Влияние внешних факторов
— Как повлияли репрессии, война, эмиграция?
— Это всё взорвало старые структуры. Те, кто были активистами, стали мигрантами, и это сильно поменяло мотивацию. Кто-то просто устал, кто-то выгорел. Я себя тоже ловлю на этом: я больше наблюдатель, чем участник. Но, может быть, это и нормально — поколения должны сменяться.
— Изменилась ли демография антифашизма?
— Да, он стал старше, разнообразнее, рефлексивнее. Меньше панков, больше людей с опытом правозащиты, медиа, образования. Это не минус — просто другая стадия.
Связь с другими движениями
— Есть ли сейчас связь с феминизмом, ЛГБТК+, экозащитой?
— Есть, и это здорово. Сейчас это не «союзники», а часть одного поля. Современный антифашизм невозможен без понимания гендерного и социального неравенства.

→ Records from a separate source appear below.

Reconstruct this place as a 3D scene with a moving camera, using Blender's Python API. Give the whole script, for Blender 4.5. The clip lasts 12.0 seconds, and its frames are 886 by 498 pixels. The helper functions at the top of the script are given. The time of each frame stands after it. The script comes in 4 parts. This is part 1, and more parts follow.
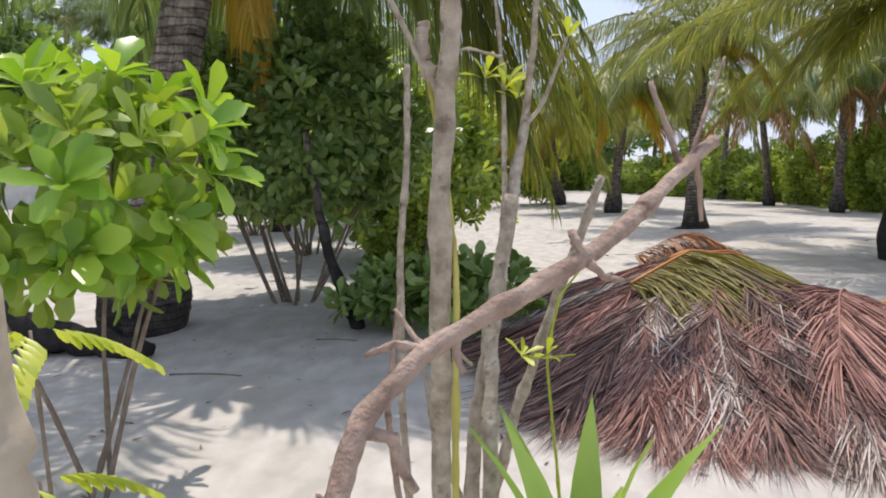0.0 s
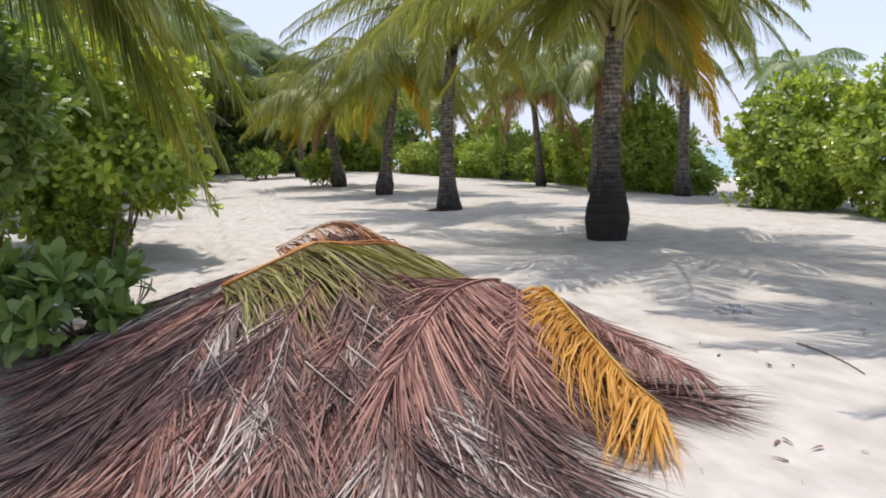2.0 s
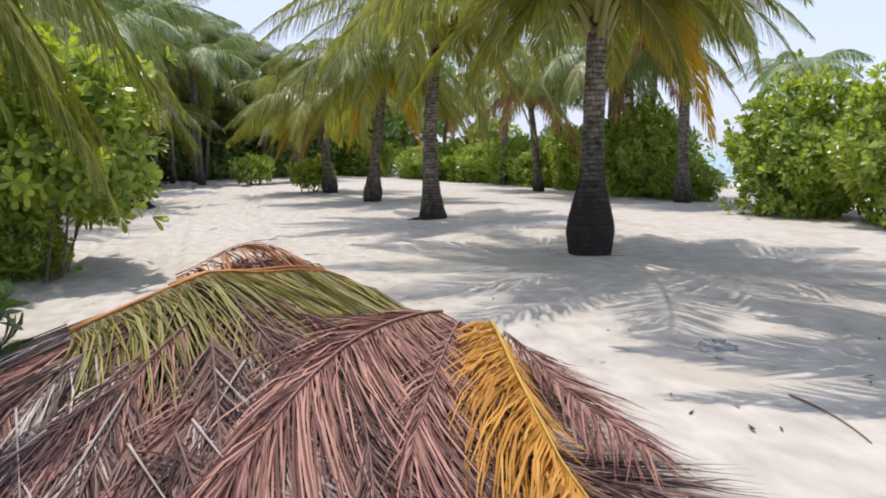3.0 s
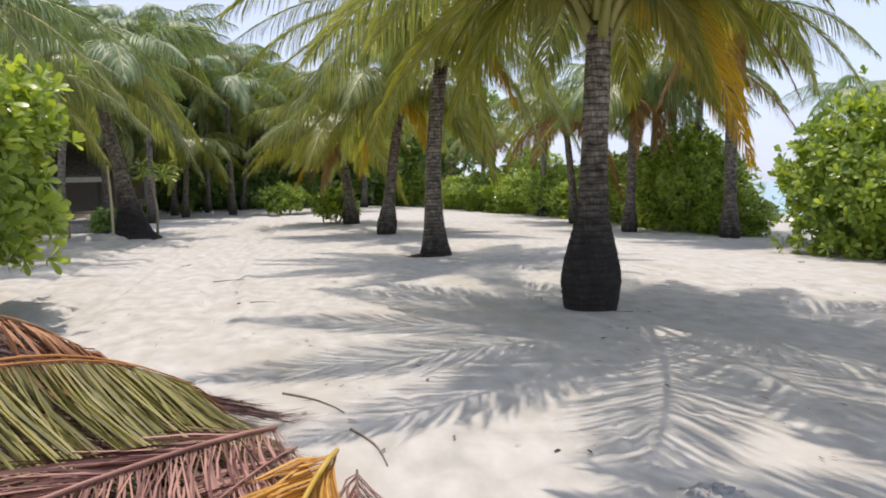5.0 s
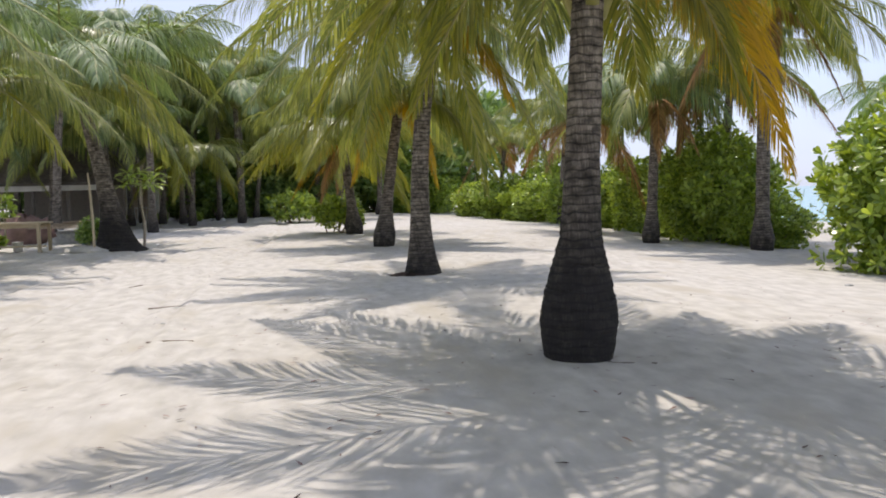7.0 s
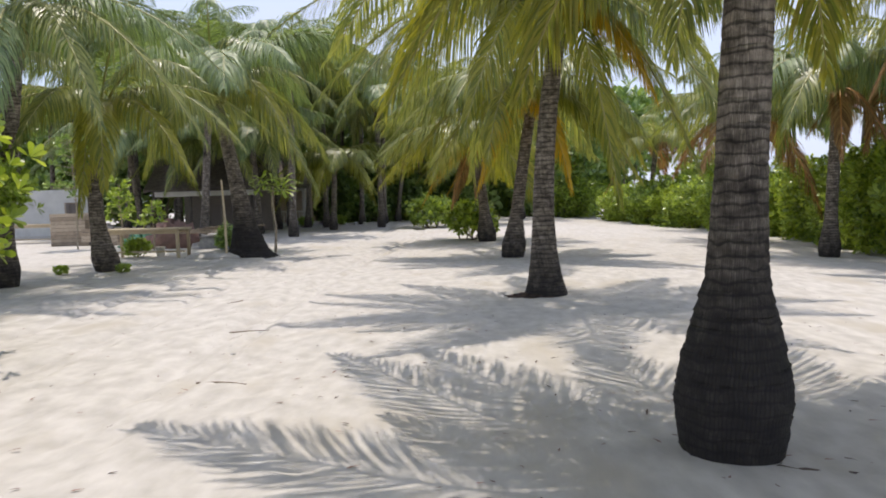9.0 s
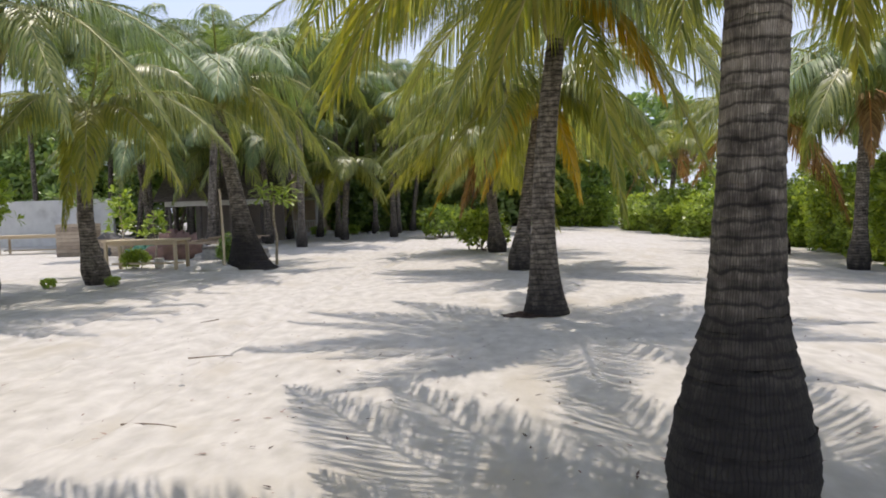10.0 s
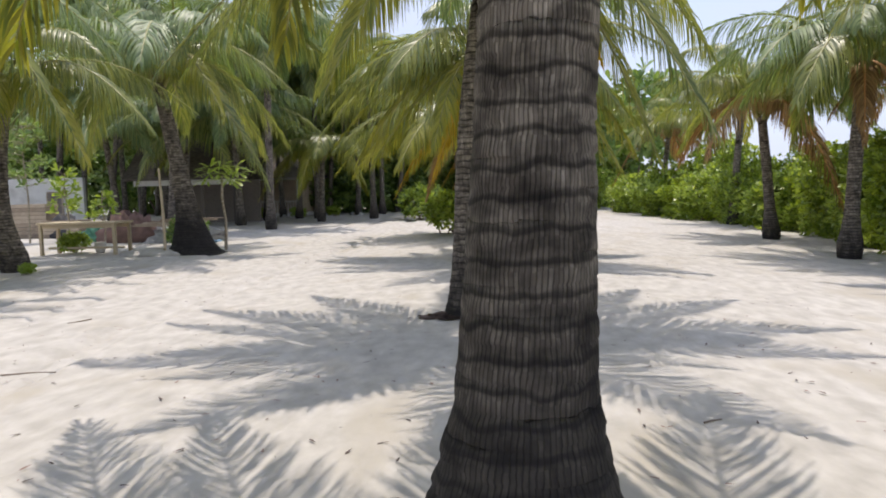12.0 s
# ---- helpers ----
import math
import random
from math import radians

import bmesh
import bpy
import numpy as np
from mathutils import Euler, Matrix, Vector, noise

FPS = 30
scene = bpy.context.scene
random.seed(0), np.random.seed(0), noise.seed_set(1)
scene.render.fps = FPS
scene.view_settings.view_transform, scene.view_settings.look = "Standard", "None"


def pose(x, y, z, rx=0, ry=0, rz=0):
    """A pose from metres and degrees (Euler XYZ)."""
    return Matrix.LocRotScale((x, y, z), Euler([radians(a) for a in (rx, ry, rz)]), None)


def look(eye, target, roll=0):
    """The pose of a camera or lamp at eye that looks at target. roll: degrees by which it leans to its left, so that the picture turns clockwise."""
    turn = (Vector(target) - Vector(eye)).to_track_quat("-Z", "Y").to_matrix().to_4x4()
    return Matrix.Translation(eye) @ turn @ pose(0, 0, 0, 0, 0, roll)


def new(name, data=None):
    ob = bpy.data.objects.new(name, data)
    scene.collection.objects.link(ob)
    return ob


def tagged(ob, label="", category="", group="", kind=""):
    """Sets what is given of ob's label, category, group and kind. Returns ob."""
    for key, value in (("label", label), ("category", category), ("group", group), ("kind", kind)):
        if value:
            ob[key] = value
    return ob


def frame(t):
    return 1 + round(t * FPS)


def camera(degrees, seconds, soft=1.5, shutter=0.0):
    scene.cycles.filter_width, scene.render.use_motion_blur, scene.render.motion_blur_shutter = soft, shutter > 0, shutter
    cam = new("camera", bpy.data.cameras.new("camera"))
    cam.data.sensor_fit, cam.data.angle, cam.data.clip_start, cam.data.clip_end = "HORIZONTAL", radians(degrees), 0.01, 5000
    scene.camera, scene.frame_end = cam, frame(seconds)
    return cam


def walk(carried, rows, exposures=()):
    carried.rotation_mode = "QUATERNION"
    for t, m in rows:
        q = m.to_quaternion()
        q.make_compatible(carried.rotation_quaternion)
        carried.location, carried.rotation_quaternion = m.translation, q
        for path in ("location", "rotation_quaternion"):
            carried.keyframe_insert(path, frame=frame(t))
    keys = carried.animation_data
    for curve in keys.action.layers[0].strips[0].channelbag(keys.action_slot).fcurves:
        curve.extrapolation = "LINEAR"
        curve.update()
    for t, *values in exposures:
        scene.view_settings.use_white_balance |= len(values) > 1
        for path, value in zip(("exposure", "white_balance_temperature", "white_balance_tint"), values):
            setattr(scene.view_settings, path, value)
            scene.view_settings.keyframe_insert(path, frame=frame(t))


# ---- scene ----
cam = camera(64.4, 12.0, 1.9)
PATH = [
    (0, (-0.061, 0.102, 1.507), (-0.037, 2.091, 1.3), -1.6),
    (0.2, (0.118, 0.126, 1.507), (0.278, 2.107, 1.277), -1.9),
    (0.5, (0.366, 0.132, 1.497), (0.661, 2.094, 1.25), -1.6),
    (1, (0.8, 0.296, 1.498), (1.204, 2.238, 1.242), -1.4),
    (1.5, (1.277, 0.486, 1.475), (1.777, 2.403, 1.197), -1.3),
    (2, (1.637, 0.787, 1.459), (2.171, 2.695, 1.186), -1.4),
    (2.5, (2.011, 1.138, 1.471), (2.544, 3.046, 1.196), -1.3),
    (3, (2.414, 1.512, 1.489), (2.932, 3.426, 1.227), -1.5),
    (3.5, (2.739, 1.877, 1.51), (3.221, 3.806, 1.291), -1.6),
    (5.5, (4.256, 3.569, 1.452), (4.623, 5.528, 1.283), -1.4),
    (6, (4.524, 3.98, 1.476), (4.888, 5.94, 1.315), -1.5),
    (6.5, (4.829, 4.388, 1.491), (5.192, 6.348, 1.324), -1.5),
    (7, (5.018, 4.811, 1.504), (5.322, 6.781, 1.347), -1.5),
    (9, (5.634, 6.426, 1.61), (5.522, 8.418, 1.47), -1.6),
    (9.5, (5.782, 6.89, 1.614), (5.621, 8.879, 1.486), -1.6),
    (10, (6.043, 7.37, 1.63), (5.872, 9.36, 1.516), -1.7),
    (10.5, (6.307, 7.828, 1.642), (6.127, 9.816, 1.525), -1.7),
    (11, (6.539, 8.24, 1.667), (6.349, 10.227, 1.541), -1.9),
    (11.5, (6.866, 8.612, 1.656), (6.679, 10.597, 1.5), -1.7),
    (12, (7.145, 9.027, 1.634), (6.965, 11.011, 1.464), -1.5),
]
walk(cam, [(t, look(eye, target, roll)) for t, eye, target, roll in PATH],
     [(0.0, 0.56, 6950, 14.5), (12.0, 0.56, 6950, 14.5)])

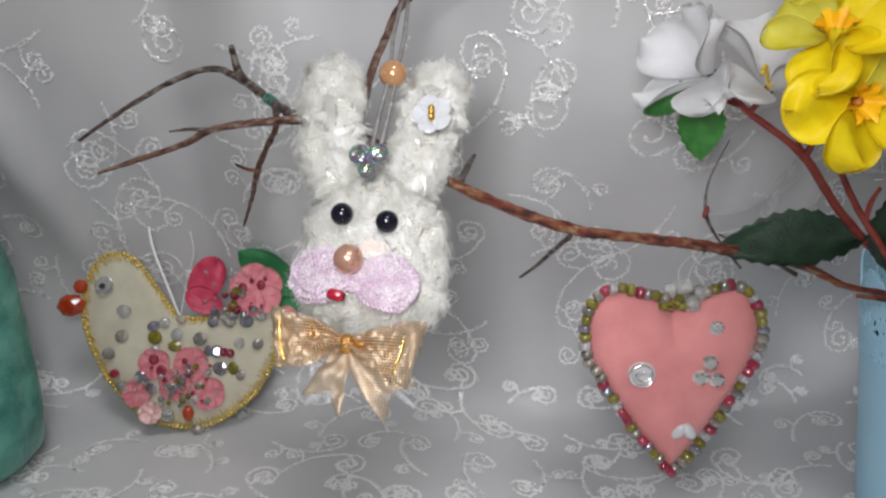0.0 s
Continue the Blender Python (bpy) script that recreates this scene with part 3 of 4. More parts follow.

Публичность и цифровой контроль
— Как изменилось отношение к публичности?
— Публичность стала стратегией — но опасной. Кто-то уходит в анонимность, кто-то наоборот делает ставку на открытость. Я сам устал от публичного поля — иногда важно просто молчать и смотреть, как другие делают по-своему.
— Как влияет Телеграм и цифровой контроль?
— Они поменяли всё. Стали средой, где идёт борьба — но и источником уязвимости. Поэтому цифровая безопасность сейчас не менее важна, чем физическая.
Наследие антифашизма 00-х
— Что ты унаследовал от антифашизма 00-х?
— Навык действовать быстро, коллективно и не ждать разрешения. Но сейчас понимаю, что этого мало. Хочется больше устойчивости и осмысленности.
— Каким ты видишь будущее антифашизма?
— Если честно — пока не знаю. Всё нужно пересобрать заново. Есть ощущение, что старая модель себя исчерпала, а новая ещё не родилась. Я сам отхожу от активной роли, наблюдаю, думаю, чем могу быть полезен, но уже не на передовой. Может, это и есть часть взросления движения — уметь отпускать и давать место новым людям.